Vector IRAM
Dave Patterson
March 2, 1996
Problems in IRAM design:
- Logic is slower in DRAM process
- Adding a processor means an instruction set which customizes part ,
limits software compatability
- How can a slower processor really use the phenomenal memory bandwidth?
Observations:
-
There is basically widespread agreement on the design of vector units.
The vector processing units on different brands of vector computer are
largely the same, with the similar operations and register
organizations.
- Vector units can trade off clock rate and amount of hardware: you can
build a vector processor with the same peak bandwidth in a slower technology
simply by replicating the function units so that they do, say, 4 elements per
clock cycle vs. 1 element/clock in a 4X faster clock cycle.

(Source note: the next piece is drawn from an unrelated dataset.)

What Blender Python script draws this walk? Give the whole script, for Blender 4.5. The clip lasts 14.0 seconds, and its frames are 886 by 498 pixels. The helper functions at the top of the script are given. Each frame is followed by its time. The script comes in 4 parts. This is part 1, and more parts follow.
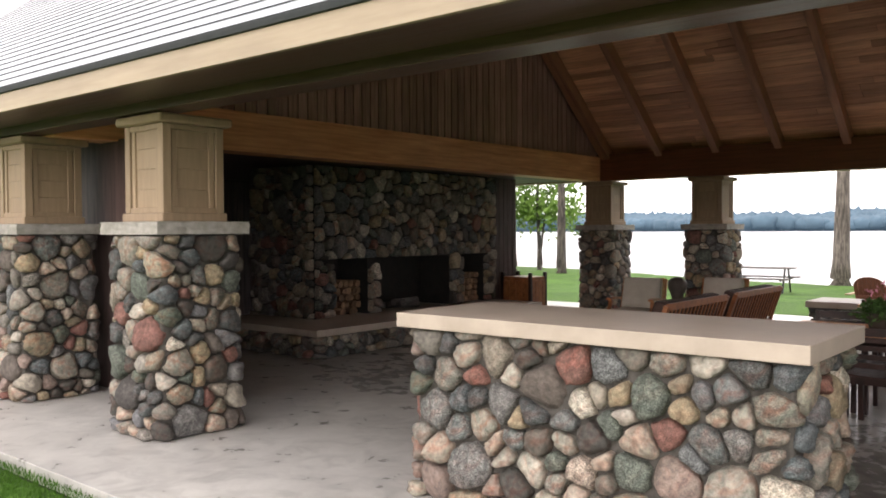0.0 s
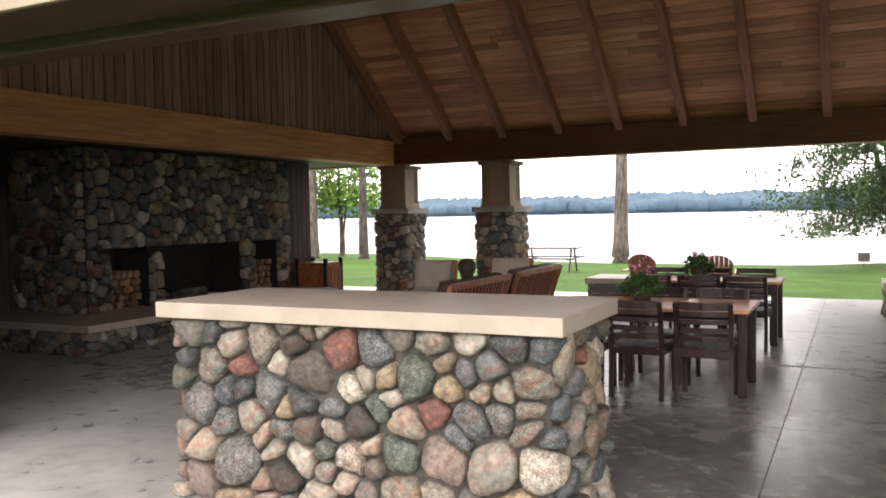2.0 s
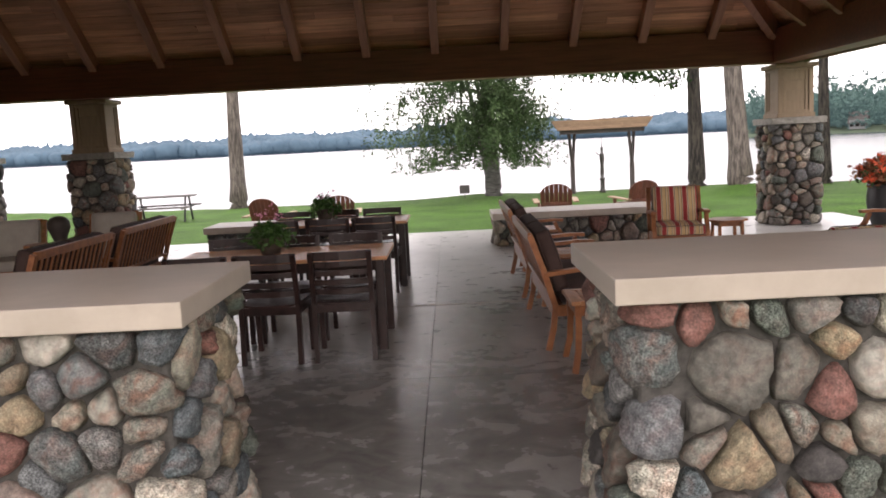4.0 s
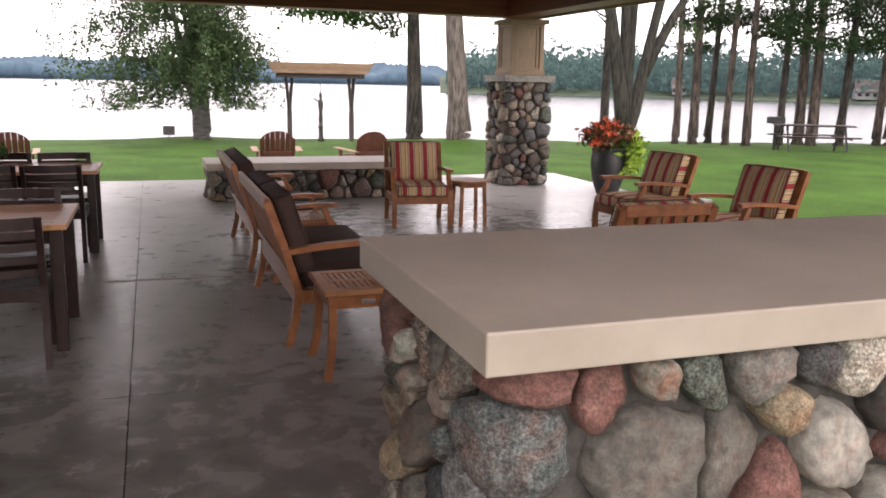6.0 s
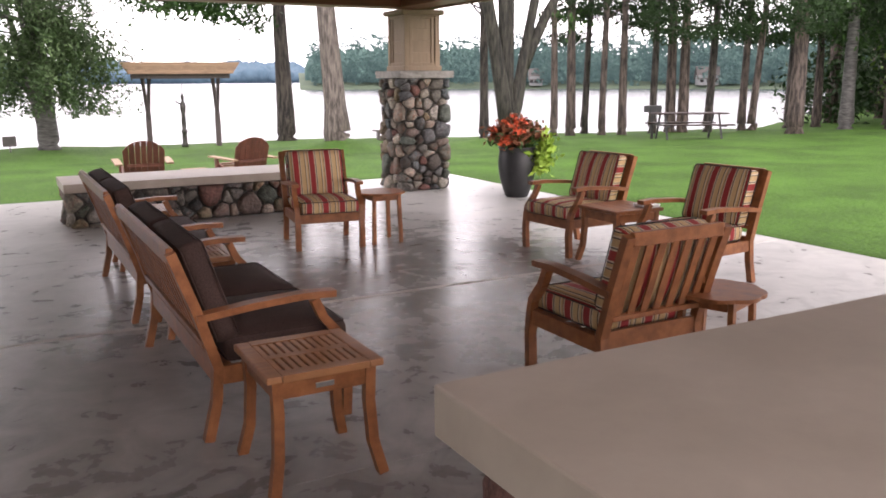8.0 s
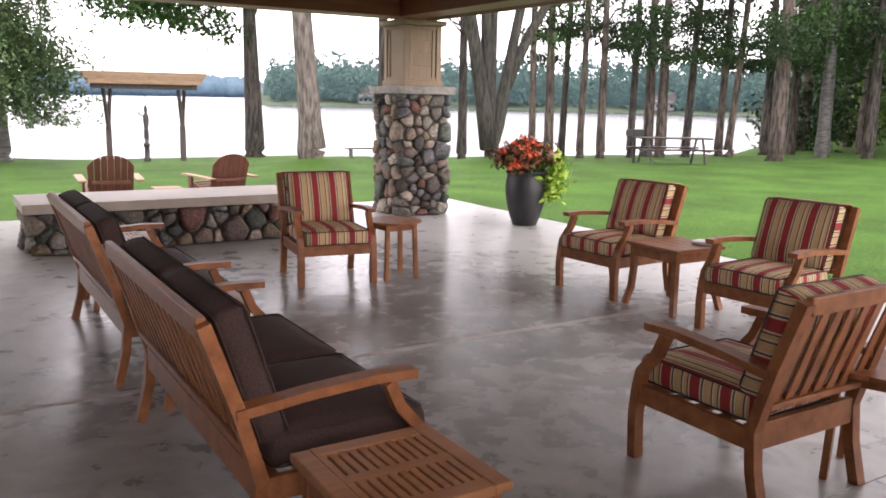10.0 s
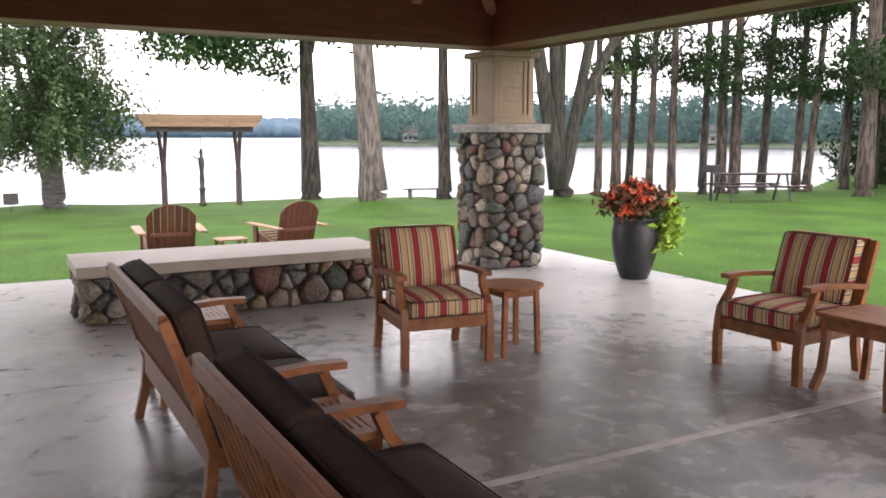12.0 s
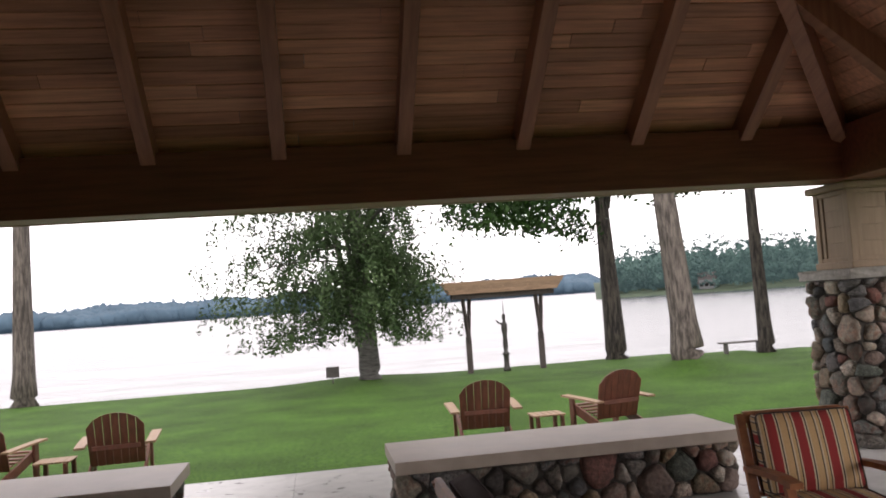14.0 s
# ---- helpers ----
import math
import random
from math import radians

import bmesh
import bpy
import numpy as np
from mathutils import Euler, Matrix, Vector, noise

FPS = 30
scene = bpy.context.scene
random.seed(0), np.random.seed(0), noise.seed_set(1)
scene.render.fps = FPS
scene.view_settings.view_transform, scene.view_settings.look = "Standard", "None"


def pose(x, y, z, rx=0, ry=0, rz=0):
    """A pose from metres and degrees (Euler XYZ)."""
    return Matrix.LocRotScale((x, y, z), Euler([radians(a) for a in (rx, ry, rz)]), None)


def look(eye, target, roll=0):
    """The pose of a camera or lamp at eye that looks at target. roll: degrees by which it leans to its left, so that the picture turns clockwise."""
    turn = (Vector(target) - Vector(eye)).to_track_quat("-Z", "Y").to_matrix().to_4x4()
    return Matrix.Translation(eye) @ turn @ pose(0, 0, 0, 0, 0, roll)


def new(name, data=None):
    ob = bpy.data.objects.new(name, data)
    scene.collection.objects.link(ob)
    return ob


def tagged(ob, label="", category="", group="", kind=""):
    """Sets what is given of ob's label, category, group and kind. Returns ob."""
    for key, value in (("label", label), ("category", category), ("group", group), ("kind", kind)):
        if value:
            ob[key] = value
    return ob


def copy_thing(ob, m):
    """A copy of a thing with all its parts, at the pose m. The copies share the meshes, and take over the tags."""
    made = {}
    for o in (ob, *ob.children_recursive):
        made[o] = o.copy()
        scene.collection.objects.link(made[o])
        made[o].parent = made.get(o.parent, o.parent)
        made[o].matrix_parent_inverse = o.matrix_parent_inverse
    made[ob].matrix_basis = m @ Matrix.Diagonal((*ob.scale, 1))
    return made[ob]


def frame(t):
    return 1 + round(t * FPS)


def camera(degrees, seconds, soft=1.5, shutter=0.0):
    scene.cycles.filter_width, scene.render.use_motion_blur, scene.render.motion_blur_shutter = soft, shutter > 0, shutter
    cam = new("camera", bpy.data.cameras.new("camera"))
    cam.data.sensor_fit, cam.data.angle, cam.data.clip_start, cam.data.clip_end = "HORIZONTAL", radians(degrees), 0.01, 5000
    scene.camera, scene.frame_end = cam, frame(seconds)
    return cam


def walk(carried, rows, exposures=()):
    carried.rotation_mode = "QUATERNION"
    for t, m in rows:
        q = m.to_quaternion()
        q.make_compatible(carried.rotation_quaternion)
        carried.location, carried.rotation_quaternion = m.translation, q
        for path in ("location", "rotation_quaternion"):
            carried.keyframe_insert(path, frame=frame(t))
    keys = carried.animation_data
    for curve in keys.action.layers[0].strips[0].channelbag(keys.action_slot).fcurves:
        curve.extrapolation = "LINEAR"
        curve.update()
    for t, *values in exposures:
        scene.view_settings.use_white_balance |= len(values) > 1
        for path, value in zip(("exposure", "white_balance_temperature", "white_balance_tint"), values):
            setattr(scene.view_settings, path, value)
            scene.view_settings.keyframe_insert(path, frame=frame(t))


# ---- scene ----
cam = camera(56.1, 14.0, 1.8)
PATH = [
    (0, (-0.393, 1.063, 1.627), (-1.672, 2.6, 1.58), -0.3),
    (0.5, (-0.386, 1.099, 1.624), (-1.64, 2.655, 1.573), -0.5),
    (1, (-0.368, 1.171, 1.619), (-1.585, 2.757, 1.563), -0.7),
    (1.5, (-0.332, 1.258, 1.604), (-1.448, 2.917, 1.544), -0.9),
    (2, (-0.295, 1.31, 1.59), (-1.188, 3.098, 1.505), -1.1),
    (2.5, (-0.394, 1.461, 1.584), (-1.002, 3.363, 1.464), -1.5),
    (3, (-0.479, 1.636, 1.582), (-0.872, 3.591, 1.424), -2.4),
    (5.5, (-0.612, 3.183, 1.587), (-0.127, 5.086, 1.21), -0.2),
    (6, (-0.615, 3.485, 1.562), (0.034, 5.336, 1.17), 1.1),
    (6.5, (-0.682, 3.835, 1.616), (0.103, 5.635, 1.237), 1.5),
    (7, (-0.683, 4.09, 1.593), (0.176, 5.854, 1.206), 1.0),
    (7.5, (-0.636, 4.413, 1.594), (0.272, 6.149, 1.191), 0.0),
    (10, (-0.659, 5.856, 1.552), (0.373, 7.531, 1.195), 1.1),
    (10.5, (-0.67, 6.275, 1.556), (0.375, 7.948, 1.224), 1.6),
    (11, (-0.606, 6.567, 1.55), (0.41, 8.261, 1.235), 1.1),
    (11.5, (-0.544, 6.872, 1.564), (0.422, 8.599, 1.274), 0.7),
    (12, (-0.543, 7.196, 1.57), (0.404, 8.936, 1.298), 0.1),
    (12.5, (-0.527, 7.491, 1.553), (0.372, 9.257, 1.28), -0.3),
    (13, (-0.485, 7.789, 1.567), (0.265, 9.628, 1.332), -1.3),
    (13.5, (-0.513, 8.034, 1.609), (0.047, 9.951, 1.51), -2.7),
    (14, (-0.497, 8.215, 1.673), (-0.183, 10.186, 1.794), -4.0),
]
EXPOSURE = [(0, 0.42, 7000, 17), (1.0, 0.5, 7000, 17), (2.0, 0.66, 7000, 18), (3, 0.25, 6900, 19), (5.5, 0.14, 6900, 23), (7.5, 0.42, 6800, 24), (10.5, 0.66, 6700, 22), (12.5, 0.42, 6700, 20), (13.3, 0.0, 6700, 20), (14, -0.25, 6800, 20)]
walk(cam, [(t, look(eye, target, roll)) for t, eye, target, roll in PATH], EXPOSURE)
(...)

- One large cost of vector systems is the network that connects the
memory banks to the vector units. It essentially is a cross bar or fat tree.
- There is a very clear dividing line between a vector processor and a
scalar processor: vector instructions, operations to load vector length and
vector mask registers, are the primary items that cross the line.
Proposal:
Instead of putting a full processor in a DRAM, put a vector unit in a DRAM
and provide a port between a traditional processor and the vector IRAM.
Across this port goes vector instructions and possibly scalar values, which
can specify a lot of work in a few bits.
Keeping the
vector interconnection network on-chip will also dramatically lower the cost of
phenominal bandwidth.
Thus a conventional processor-cache
complex might operate well things that work well on caches, and anything
that needs lots of bandwidth done inside the memory, using the standard load-
store interface to communicate between the two worlds.
Details:
- The width of this port depends on how radical you want the IRAM:
- A conservative model would use, say, Synchronous DRAM to send
instructions in pieces into an instruction queue at whatever rate the processor
can generate information. By reserving a portion of the space for commands,
you can get information from the address lines as well as the data lines.
- A more radical model might use the Rambus interface to ship
instructions in 8b chunks. These is no need to send a single instruction at a
time.
- Of course, you can make the portal as wide as you want.
- You can have multiple vector IRAMs if you need more memory or more
processing; communication between IRAMs could be done by:
- chip to chip transfers over the memory bus, assuming an appropriate
controller
- through the processor via a block move instruction using the normal
memory interface
- via a network connection between IRAMs
- By adding some instructions to manipulate the vector control registers
(moves, possibly simple arithmetic) you may be able to reduce the number of
vector-scalar moves
Comments:
- The single, central set of vector registers mean that memory on chip is
uniformly accessible and easier for software, unlike some of the SIMD approaches to IRAM.
- The speed of the logic on a DRAM process simply determines the width of
the vector units. If logic is 1/2 speed, we can get the same peak performance
by doubling the number of vector elements processed per clock (costing twice
as much hardware). The cost is larger vector startup time, making a large
N1/2 value.
- Key to the design is the interconnect: how much area does it take to provide
a potent interconnect?
Questions:
- How much data and instructions really cross the vector-scalar interface?
- How expensive is the hardware to fully connect to the memory
modules?
- How much area would it take for, say, 16 or 32 vector registers, each
with 64 or 128 vector elements? what about the functional units?
- Can the scalar register remain in the vector unit, or must they be
transmitted as well across that interface? (Since its only for reads, may not be
too bad to send scalar data.)
- How good a match is vectors to visualization instructions?
- Is the overhead of communication so high that its better to perform
length 1 vector operations than to perform operations in the scalar unit?
- Can software handle all the synchronization between scalar and vector
accesses? (e.g., read/write conflicts to same work)
- Do any such machines exist (e.g., VAX 6000)
so that we could look at the code?
- Can Vector IRAM become popular as graphics accelerators?
- How many applications will run well with vector assist?